OFS reviewer and volunter usher Lucy saw Learning To Fly in September 2022.
Originally, I wasn’t going to write a review. With my life descending into a black hole of appointments, assessments and errands, I thought I wouldn’t have time. Or if I did, that I wouldn’t have the mental space to write it and so it was best to not bother. That may or may not be true, but this for definite is: on 14 September 2022 at The Old Fire Station theatre, commencing at about 8pm, James Rowland performed the newest(ish?) incantation of Learning to Fly, which is currently touring and maturing(?) throughout the UK. This isn’t quite a review, but more a half page homage to theatre that is inspirational and uplifting.

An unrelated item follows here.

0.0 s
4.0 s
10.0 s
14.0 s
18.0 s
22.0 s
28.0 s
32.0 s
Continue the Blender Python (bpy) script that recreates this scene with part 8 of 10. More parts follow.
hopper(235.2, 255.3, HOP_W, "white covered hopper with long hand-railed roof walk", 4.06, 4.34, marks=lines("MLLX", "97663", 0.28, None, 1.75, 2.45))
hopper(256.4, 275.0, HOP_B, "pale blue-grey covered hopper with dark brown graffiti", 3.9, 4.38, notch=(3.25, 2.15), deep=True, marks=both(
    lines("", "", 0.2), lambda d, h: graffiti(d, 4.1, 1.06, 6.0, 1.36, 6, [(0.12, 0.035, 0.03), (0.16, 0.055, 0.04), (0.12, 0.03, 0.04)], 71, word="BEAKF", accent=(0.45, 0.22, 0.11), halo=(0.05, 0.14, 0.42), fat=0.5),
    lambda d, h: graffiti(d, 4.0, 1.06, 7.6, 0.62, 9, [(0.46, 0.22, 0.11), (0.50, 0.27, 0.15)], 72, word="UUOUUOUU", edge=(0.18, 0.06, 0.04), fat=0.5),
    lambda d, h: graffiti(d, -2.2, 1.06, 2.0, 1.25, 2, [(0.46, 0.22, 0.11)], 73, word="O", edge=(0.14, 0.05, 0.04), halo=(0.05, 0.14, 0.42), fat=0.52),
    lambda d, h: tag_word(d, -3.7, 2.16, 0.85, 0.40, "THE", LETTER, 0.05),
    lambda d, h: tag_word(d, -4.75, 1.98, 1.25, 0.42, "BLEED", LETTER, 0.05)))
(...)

If you’ve not seen anything by James Rowland (yet), I’m saying you could rectify that and it would be like participating in some prodigious occupational therapeutic group that actually… did something. In an hour (or so). I am only basing this off a measly two shows, but in both instances I believe my life improved as a result of watching them. It is the kind of theatre that makes you strive to be a better person. Not by banging on at you, but it somehow just does. It is packed with emotional honesty, kindness and compassion. It’s like curiosity, conversation and a hug from a friend. It is non-judgemental and as open as music. It is collapsing into giggles so total they’re a work-out. It’s a flood of endorphins from a wellspring that’s natural.

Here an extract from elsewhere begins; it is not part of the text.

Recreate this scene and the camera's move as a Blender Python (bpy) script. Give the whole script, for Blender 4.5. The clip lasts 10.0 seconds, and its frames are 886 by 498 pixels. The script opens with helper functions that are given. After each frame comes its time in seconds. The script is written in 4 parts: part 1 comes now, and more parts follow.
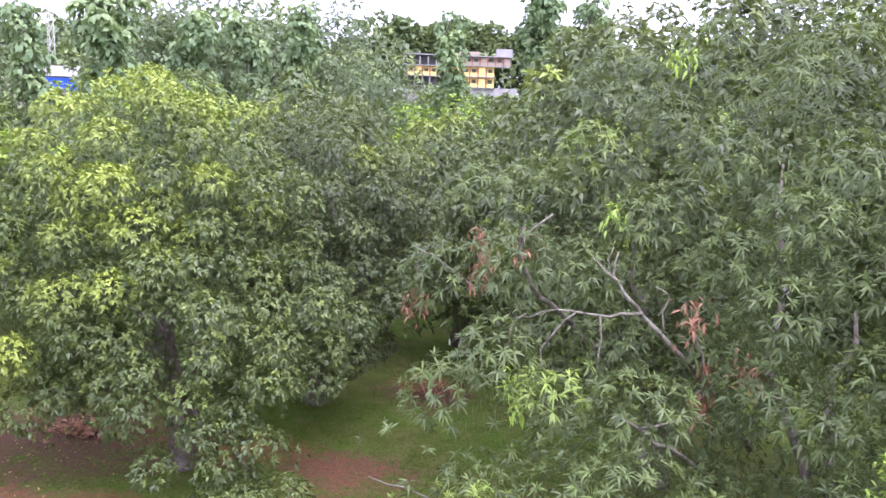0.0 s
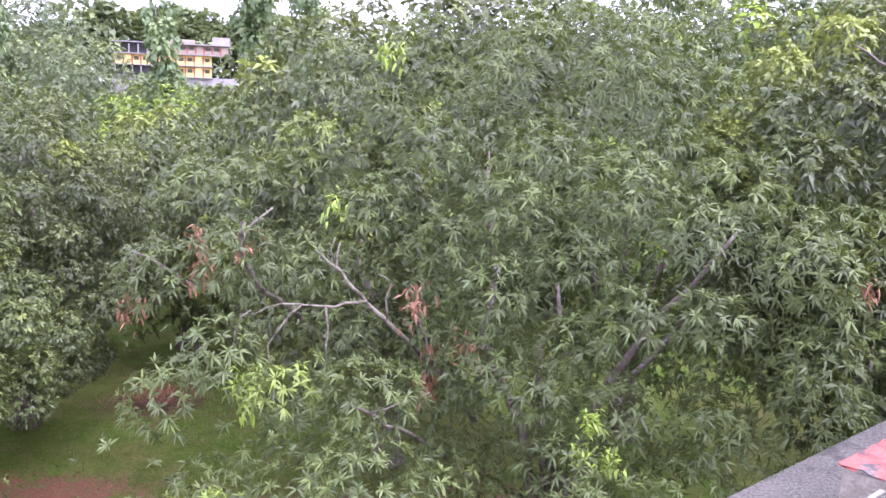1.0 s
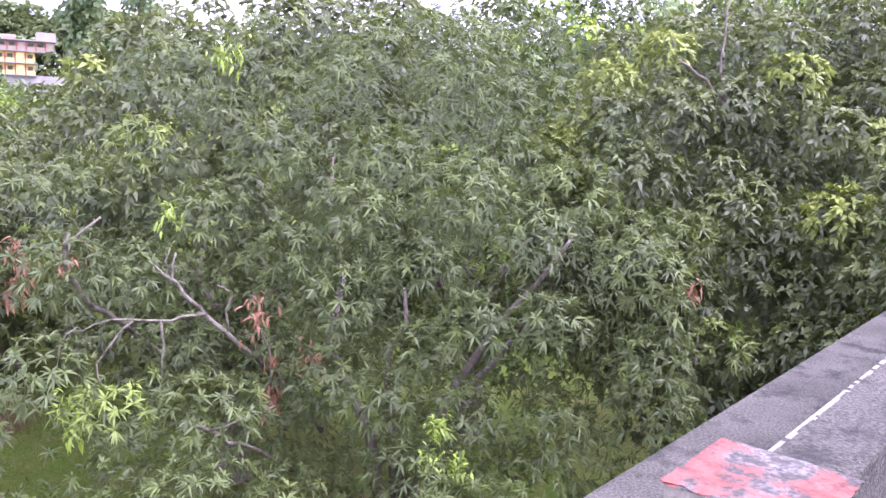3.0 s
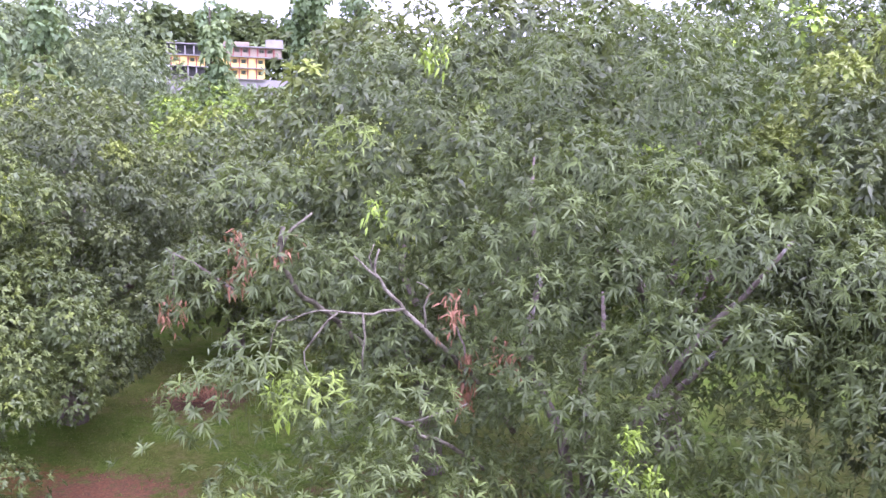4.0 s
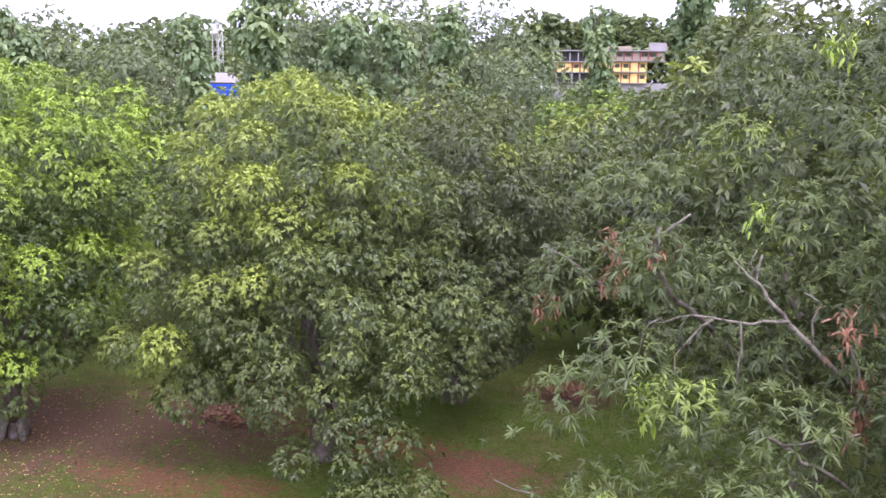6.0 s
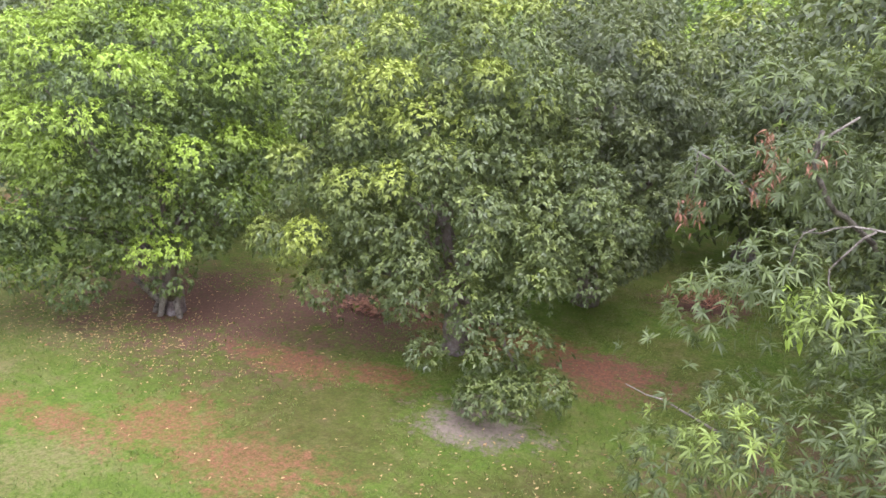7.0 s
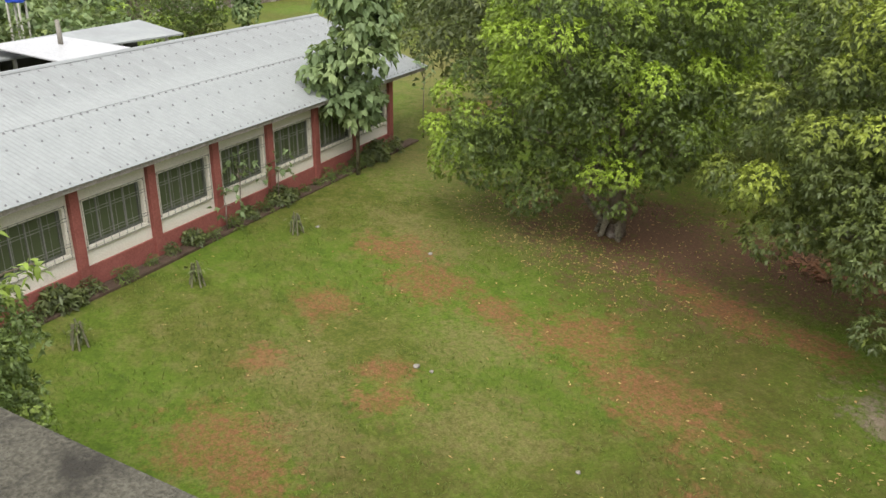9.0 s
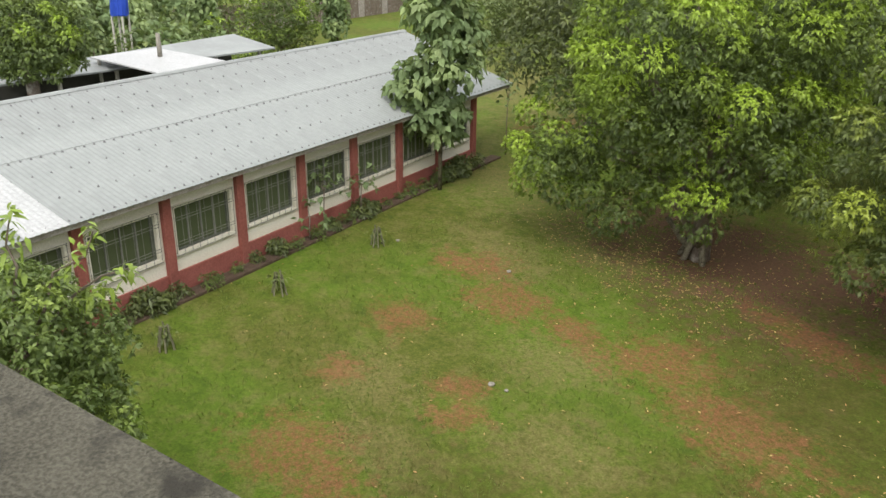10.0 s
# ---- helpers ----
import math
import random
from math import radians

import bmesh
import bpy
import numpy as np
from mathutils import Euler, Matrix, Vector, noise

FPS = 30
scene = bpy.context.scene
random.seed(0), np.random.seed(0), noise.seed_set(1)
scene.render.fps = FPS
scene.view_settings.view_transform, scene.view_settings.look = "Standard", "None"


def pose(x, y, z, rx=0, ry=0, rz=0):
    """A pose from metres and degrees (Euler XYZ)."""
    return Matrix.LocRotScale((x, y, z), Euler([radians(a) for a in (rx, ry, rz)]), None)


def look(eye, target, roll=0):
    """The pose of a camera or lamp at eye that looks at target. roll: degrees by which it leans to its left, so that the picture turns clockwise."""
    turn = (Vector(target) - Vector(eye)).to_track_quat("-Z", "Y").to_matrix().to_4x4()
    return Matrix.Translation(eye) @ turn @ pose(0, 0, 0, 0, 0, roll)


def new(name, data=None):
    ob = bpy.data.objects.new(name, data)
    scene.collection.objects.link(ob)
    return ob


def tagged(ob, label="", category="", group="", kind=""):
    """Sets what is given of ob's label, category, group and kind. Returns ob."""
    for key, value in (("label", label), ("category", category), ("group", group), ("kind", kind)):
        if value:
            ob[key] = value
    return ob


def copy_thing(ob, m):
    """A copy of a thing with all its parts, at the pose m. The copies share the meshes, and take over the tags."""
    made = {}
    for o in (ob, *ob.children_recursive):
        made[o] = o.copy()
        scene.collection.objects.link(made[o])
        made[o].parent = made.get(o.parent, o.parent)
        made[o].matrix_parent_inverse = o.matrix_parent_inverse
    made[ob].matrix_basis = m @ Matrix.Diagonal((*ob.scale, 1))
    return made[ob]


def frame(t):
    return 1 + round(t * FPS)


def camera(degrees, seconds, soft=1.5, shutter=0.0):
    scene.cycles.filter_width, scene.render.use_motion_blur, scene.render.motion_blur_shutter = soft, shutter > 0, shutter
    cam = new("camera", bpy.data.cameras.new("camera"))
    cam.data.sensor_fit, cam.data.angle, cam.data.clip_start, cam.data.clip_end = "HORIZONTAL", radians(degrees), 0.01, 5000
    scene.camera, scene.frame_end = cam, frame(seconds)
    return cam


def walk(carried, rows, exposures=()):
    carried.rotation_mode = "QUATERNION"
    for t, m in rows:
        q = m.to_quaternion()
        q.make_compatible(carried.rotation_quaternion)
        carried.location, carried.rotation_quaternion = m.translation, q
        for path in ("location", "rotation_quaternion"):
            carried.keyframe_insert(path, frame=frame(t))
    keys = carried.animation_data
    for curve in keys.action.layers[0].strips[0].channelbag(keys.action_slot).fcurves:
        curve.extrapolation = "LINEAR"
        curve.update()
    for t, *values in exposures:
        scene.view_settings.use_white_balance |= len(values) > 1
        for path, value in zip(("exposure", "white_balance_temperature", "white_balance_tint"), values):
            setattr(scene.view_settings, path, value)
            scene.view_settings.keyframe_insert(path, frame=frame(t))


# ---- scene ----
cam = camera(55.8, 10.0, 1.55)
PATH = [
    (0, (0.914, 0.134, 9.858), (0.529, 2.063, 9.494), 2.2),
    (0.5, (0.988, 0.219, 9.856), (0.936, 2.184, 9.489), 1.9),
    (1, (1.044, 0.16, 9.884), (1.292, 2.112, 9.522), 2.2),
    (1.5, (1.08, 0.199, 9.849), (1.598, 2.1, 9.507), 3.0),
    (2, (1.034, 0.224, 9.85), (1.689, 2.086, 9.528), 3.3),
    (2.2, (1.005, 0.233, 9.85), (1.681, 2.088, 9.529), 3.3),
    (3.3, (1.199, 0.27, 9.938), (1.7, 2.175, 9.59), 3.0),
    (3.5, (1.233, 0.316, 9.927), (1.639, 2.243, 9.576), 3.0),
    (4, (1.175, 0.37, 9.93), (1.309, 2.332, 9.569), 2.5),
    (4.5, (1.079, 0.411, 9.905), (0.918, 2.368, 9.529), 2.7),
    (5, (1.017, 0.453, 9.896), (0.605, 2.37, 9.5), 2.9),
    (5.2, (1.007, 0.427, 9.888), (0.511, 2.323, 9.491), 3.0),
    (6.3, (1.165, 0.443, 9.826), (0.368, 2.236, 9.44), 0.4),
    (6.5, (1.14, 0.462, 9.807), (0.289, 2.218, 9.367), 0.5),
    (6.8, (1.058, 0.501, 9.795), (0.126, 2.188, 9.262), 0.9),
    (7, (1.02, 0.498, 9.775), (0.043, 2.134, 9.167), 0.6),
    (7.5, (1.037, 0.535, 9.71), (-0.098, 1.987, 8.933), 0.7),
    (8, (1.021, 0.541, 9.756), (-0.324, 1.782, 8.95), 0.1),
    (8.5, (1.027, 0.527, 9.8), (-0.49, 1.593, 9.05), 0.1),
    (9, (0.906, 0.551, 9.755), (-0.725, 1.412, 8.983), 0.6),
    (9.5, (0.9, 0.523, 9.771), (-0.777, 1.291, 8.998), 0.6),
    (10, (0.871, 0.514, 9.806), (-0.85, 1.213, 9.065), 0.5),
]
EXPOSURES = [(0.0, 2.0, 5450, 39), (1.0, 2.2, 5450, 50), (2.0, 2.28, 5500, 55), (3.5, 2.22, 5350, 54), (4.5, 2.22, 5300, 54), (5.2, 2.0, 5400, 51), (6.5, 1.58, 5650, 39), (7.0, 1.95, 5650, 35),
             (7.5, 2.0, 6100, 30), (8.0, 1.55, 6350, 24), (9.0, 1.12, 6700, 15), (10.0, 1.04, 6750, 13)]
walk(cam, [(t, look(eye, target, roll)) for t, eye, target, roll in PATH], EXPOSURES)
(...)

Rowland tells a damn good story. It stays with you. It connects. He uses music in innovative and whimsical ways. He is unique, upbeat and engaging. As amiable as a sagacious teddy bear; he is frolicsome and fanciful, convivial and vital.
Learning to Fly tells the story of a sad and sickly boy and a Beethoven-loving old witch who develop an unlikely but edifying friendship in the outskirts of Manchester. It features “mild references to mild references to drugs” (Edinburgh Fringe Festival) and looks at growing up (and getting out) and the great power of (classical) music. It is massively insightful to often hilarious effect and takes us on a roller-coaster of emotional resonance and, like, empathetic response. It gives us ecstasy. It gives us humanity. It gives us essential truth (or the essence of something inexplicable and intangible but real?)
It is theatre that refreshes. It makes you laugh out loud. It grabs you and grips you up and lavishes you in song, satiates you in feeling and pours mounds of quirk and value at your feet.